The Blackstone Group can head to the slots after netting a record profit for the sale of a single asset: The Cosmopolitan of Las Vegas.

Blackstone has agreed to sell the Las Vegas Strip hotel and casino for more than $5.6 billion, more than three times the $1.8 billion it paid for the property seven years ago. The company stands to make almost $4.1 billion in profit from the sale while making back close to 10 times the equity it invested in the business, according to the Wall Street Journal.

During its brief ownership, Blackstone spent $500 million refurbishing the property, including renovating the guest rooms, building luxury suites and adding new bars and restaurants.

The transaction will separate hotel ownership from casino operations, which MGM Resorts International is picking up for about $1.6 billion. Meanwhile, the property is being sold to a partnership among Blackstone’s REIT, Stonepeak Partners and the Cherng Family Trust for about $4 billion.
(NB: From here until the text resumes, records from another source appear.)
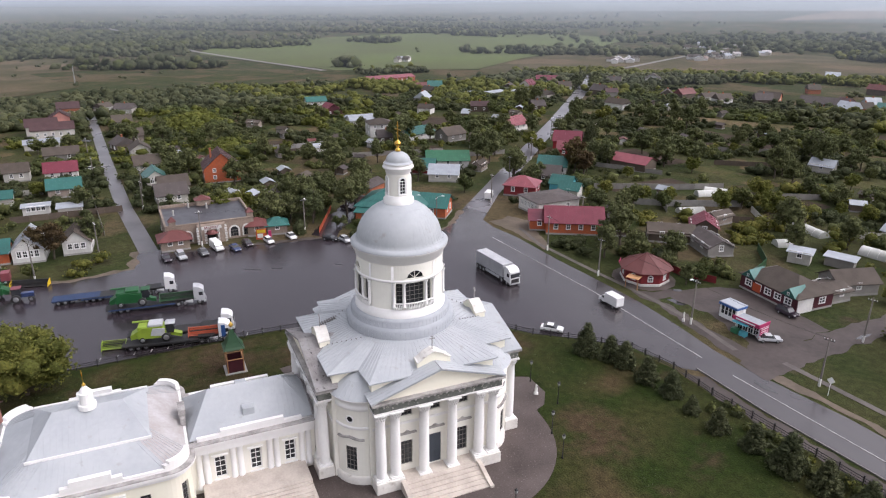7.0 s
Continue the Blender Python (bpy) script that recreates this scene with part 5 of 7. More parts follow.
part("portal", bevelled(boxes((-3.1, -1.4, -1.5, 0.0, 0, 4.4), (1.4, 3.1, -1.5, 0.0, 0, 4.4), (-1.4, 1.4, -1.5, 0.0, 3.1, 4.4)), 0.03), BEIGE, mk, "projecting stone entrance")
for s in (-3.1, -1.4, 1.4, 3.1):
    for i in range(7):
        part("quoin", boxes((s - 0.22 - 0.08 * (i % 2), s + 0.22 + 0.08 * (i % 2), -1.56, -1.49, 0.1 + 0.6 * i, 0.55 + 0.6 * i)), WHITEW, mk)
part("door", boxes((-0.9, 0.9, 0.12, 0.2, 0.1, 2.9)), GLASS, mk)
part("sign_board", bevelled(boxes((-2.2, 2.2, -1.62, -1.56, 3.45, 4.25)), 0.01), WHITEW, mk)
txt = bpy.data.curves.new("lettering", "FONT")
txt.body, txt.size, txt.align_x, txt.extrude = "МАРКЕТ", 0.78, "CENTER", 0.02
tob = new("lettering_curve", txt)
bpy.context.view_layer.update()
tme = bpy.data.meshes.new_from_object(tob.evaluated_get(bpy.context.evaluated_depsgraph_get()))
bpy.data.objects.remove(tob)
tme.materials.clear()
tme.materials.append(CRIMSON)
let = new("lettering", tme)
let.parent = mk
let.matrix_basis = pose(0, -1.65, 3.6, 90, 0, 0)
part("canopy", lathe(bmesh.new(), [(1.5, 0), (1.55, 0.08), (0.2, 0.75)], 12, pose(0, -1.5, 2.55), 180, 360), REDBROWN, mk)
part("roof", boxes((-MW / 2 + 0.3, MW / 2 - 0.3, 0.3, MD - 0.3, 4.0, 4.15)), FELT, mk, "wet black felt roof")
part("parapet", bevelled(boxes((-MW / 2 - 0.1, MW / 2 + 0.1, -0.12, 0.35, MH, MH + 0.25), (-MW / 2 - 0.1, -MW / 2 + 0.35, 0.36, MD - 0.3, MH, MH + 0.25), (MW / 2 - 0.35, MW / 2 + 0.1, 0.36, MD - 0.3, MH, MH + 0.25), (-MW / 2, MW / 2, MD - 0.3, MD + 0.1, MH, MH + 0.25)), 0.03), BEIGE, mk)
for x, y in ((-MW / 2 + 1.6, 0.5), (MW / 2 - 0.7, 0.8), (0.5, MD - 1.6)):
    big = 1 if y < 2 else 2.2
    tr = part("turret", boxes((x - 0.7 * big, x + 0.7 * big, y - 0.7, y + 0.7 * big, MH - 0.2, MH + 1.2)), BEIGE, mk)
    bm = bmesh.new()
    q = [(x - 0.9 * big, y - 0.9, MH + 1.2), (x + 0.9 * big, y - 0.9, MH + 1.2), (x + 0.9 * big, y + 0.9 * big, MH + 1.2), (x - 0.9 * big, y + 0.9 * big, MH + 1.2)]
    for i in range(4):
        face(bm, q[i], q[(i + 1) % 4], (x, y + 0.35 * (big - 1), MH + 2.3))
    part("turret_roof", bm, REDBROWN, tr)
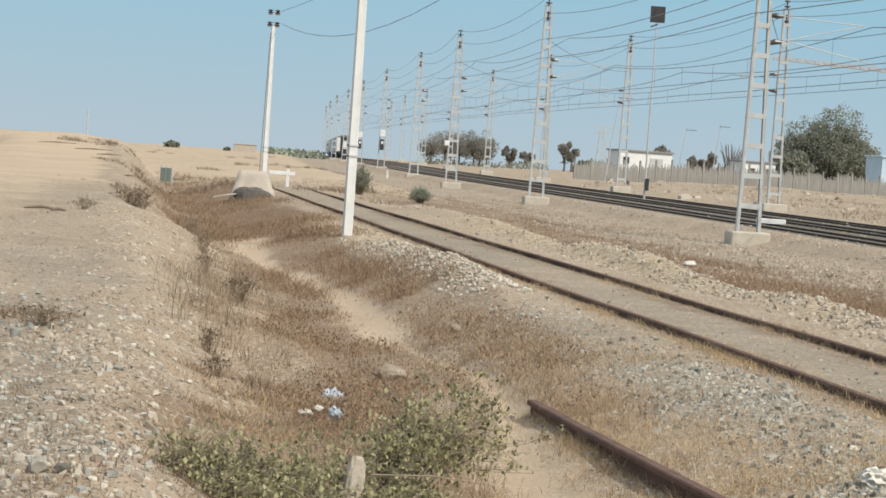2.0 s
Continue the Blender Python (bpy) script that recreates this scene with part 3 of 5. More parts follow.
def build_mast(tall, foot=0.82, head=0.36, deep=0.0):
    """A laddered steel mast: two channel legs joined by batten plates, on a concrete footing."""
    m = thing("overhead_line_mast", "laddered galvanised mast on a concrete footing beside the tracks", "mast", "overhead line masts")
    bm = bmesh.new()
    box(bm, 0, 0, 0.10 - deep, 1.35, 1.1, 0.75 + 0.3 * deep, 0.04)
    part("footing", bm, CONCRETE, m, "pale concrete footing")
    for sgn in (-1, 1):
        bm = bmesh.new()
        a, b = Vector((sgn * foot / 2, 0, 0.45 - deep)), Vector((sgn * head / 2, 0, tall))
        bar(bm, a, b, 0.035, 0.22)
        for d in (-0.10, 0.10):
            bar(bm, a + Vector((-sgn * 0.05, d, 0)), b + Vector((-sgn * 0.05, d, 0)), 0.08, 0.02)
        part("leg", bm, GALV, m)
    z = 1.0
    while z < tall - 0.2:
        k = (z - 0.45) / (tall - 0.45)
        w = foot + (head - foot) * k
        bm = bmesh.new()
        box(bm, 0, -0.11, z, w, 0.015, 0.17, 0.003)
        box(bm, 0, 0.11, z, w, 0.015, 0.17, 0.003)
        part("batten", bm, GALV, m)
        z += 1.02
    for z in (tall + 0.05, tall - 0.75):
        bm = bmesh.new()
        box(bm, 0, 0, z, 0.46, 0.10, 0.06, 0.005)
        part("crossarm", bm, GALV, m)
        pin_insulator(m, 0.0, z + 0.03)
    bm = bmesh.new()
    bar(bm, (0, 0, tall), (0, 0, tall + 0.7), 0.05)
    part("finial", bm, GALV, m)
    return m


def add_arm(m, side, reach):
    """A cantilever that holds messenger and contact wire over a track."""
    bm = bmesh.new()
    tube(bm, [(side * 0.2, 0, 6.5), (side * reach, 0, 7.35)], 0.019, 6)
    tube(bm, [(side * 0.2, 0, 7.5), (side * reach, 0, 7.35)], 0.016, 6)
    tube(bm, [(side * 0.9, 0, 6.65), (side * (reach + 0.5), 0, 6.05)], 0.018, 6)
    part("cantilever", bm, GALV, m)
    for z, tz in ((6.5, 6.6), (7.5, 7.48)):
        bm = bmesh.new()
        tube(bm, [(side * 0.22, 0, z), (side * 0.45, 0, tz), (side * 0.7, 0, z + 0.1 if z < 7 else z - 0.03)], [0.05, 0.10, 0.05], 8)
        part("arm_insulator", bm, INSULATOR, m, "dark arm insulator")


NEAR = [(16.5, 38), (10.3, 81), (4.83, 128), (0.30, 168), (-2.95, 210), (-7.3, 262), (-11.6, 312), (-15.6, 360), (-19.4, 405), (-23.0, 455), (-26.6, 510)]
FAR = [(22.6, 86), (17.8, 130), (12.75, 175), (8.6, 215), (4.3, 262), (0.2, 312), (-3.8, 360), (-8.0, 410), (-11.5, 460)]


def mast_z(x, y):
    """Level of a mast's reference: by the main line, not by the slope its footing stands in."""
    return hz(x, y) - 0.02 if x > main_x(y) else max(hz(x, y), track_z(y) - 0.06)


near_mast = build_mast(10.3, deep=0.40)
add_arm(near_mast, 1, 3.5)
far_mast = build_mast(11.0, 0.7, 0.34)
add_arm(far_mast, -1, 2.6)
for k, (x, y) in enumerate(NEAR):
    m = near_mast if k == 0 else copy_thing(near_mast, Matrix())
    m.matrix_basis = pose(x, y, mast_z(x, y), 0, 0, 6)
    if y in (168, 262, 312):
        low = 0.9 if y == 168 else 0.0
        part("signal_box", box(bmesh.new(), -0.05 - 0.5 * low, -0.32, 3.75 - low, 0.58 - 0.26 * low, 0.36, 0.72 - 0.4 * low, 0.04), WHITE, m, "white signal box")
        if y > 200:
            part("signal_head", box(bmesh.new(), -0.05, -0.34, 2.55, 0.42, 0.30, 1.15, 0.05), BLACK, m, "black signal head")
            part("signal_hood", box(bmesh.new(), -0.05, -0.56, 2.75, 0.26, 0.16, 0.30, 0.03), WHITE, m, "white signal hood")
for k, (x, y) in enumerate(FAR):
    m = far_mast if k == 0 else copy_thing(far_mast, Matrix())
    m.matrix_basis = pose(x, y, hz(x, y) - 0.02, 0, 0, 6)


def wire(points, r=0.014, sag=0.0, n=8):
    """A wire strung through supports, sagging between them."""
    pts = []
    for a, b in zip(points, points[1:]):
        a, b = Vector(a), Vector(b)
        for t in np.linspace(0, 1, n, endpoint=False):
            p = a.lerp(b, t)
            p.z -= sag * 4 * t * (1 - t)
            pts.append(p)
    pts.append(Vector(points[-1]))
    bm = bmesh.new()
    tube(bm, pts, r, 4)
    return bm


def overhead(row, side, zs, sag, r=0.014):
    pts = [(x + side, y, mast_z(x, y) + zs) for x, y in row]
    return wire(pts, r, sag)


line_group = "overhead wires of the main line"
for row, side, z in ((NEAR, -0.12, 10.75), (NEAR, 0.12, 9.95), (FAR, 0.12, 11.45), (FAR, -0.12, 10.65)):
    tagged(part("feeder_wire", overhead(row, side, z, 0.65, 0.014), WIRE), "dark sagging feeder wire on the mast tops", "wire", line_group)
for row, side in ((NEAR, 3.7), (FAR, -2.8)):
    span = thing("catenary", "dark messenger and contact wires over a track", "overhead wire", line_group)
    part("messenger_wire", overhead(row, side, 7.3, 0.55, 0.014), WIRE, span)
    part("contact_wire", overhead(row, side, 6.05, 0.04, 0.014), WIRE, span)
    bm = bmesh.new()
    for (x0, y0), (x1, y1) in zip(row, row[1:]):
        for t in np.linspace(0.1, 0.9, 7):
            x, y = x0 + (x1 - x0) * t + side, y0 + (y1 - y0) * t
            z = mast_z(x0, y0) * (1 - t) + mast_z(x1, y1) * t
            bar(bm, (x, y, z + 6.05), (x, y, z + 7.3 - 0.55 * 4 * t * (1 - t)), 0.012)
    tagged(part("droppers", bm, WIRE, span), kind="stuff")
for row, side, z, sag in ((NEAR, -0.38, 7.5, 0.25), (NEAR, -0.38, 8.5, 0.30), (NEAR, 1.2, 8.7, 0.55), (NEAR, 7.4, 7.3, 0.5), (NEAR, 7.4, 6.05, 0.05), (FAR, -1.0, 9.3, 0.6)):
    tagged(part("line_wire", overhead(row, side, z, sag, 0.015), WIRE), "dark wire strung along the main line", "wire", line_group)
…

The Cosmopolitan was considered a flop of sorts nearly a decade ago, forcing Deutsche Bank to seize ownership after developer Ian Bruch Eichner defaulted. The bank spent close to $4 billion on the property before selling it to Blackstone in 2014.

The property’s luck has since changed, as Blackstone reportedly said as of September 24, the hotel was 87 percent occupied this month at an average nightly rate of $448.

The firm was revealed to be marketing the property a few weeks ago.

Casino properties across Las Vegas are being sold for big bucks as REITs aim to split costs and casino operators look to retain management duties while ditching ownership.

In August, Vici Properties acquired MGM Growth Properties in a deal valued at $17.2 billion. It expanded the company’s portfolio with 15 additional entertainment resorts, including the Excalibur, Luxor and Mirage casinos.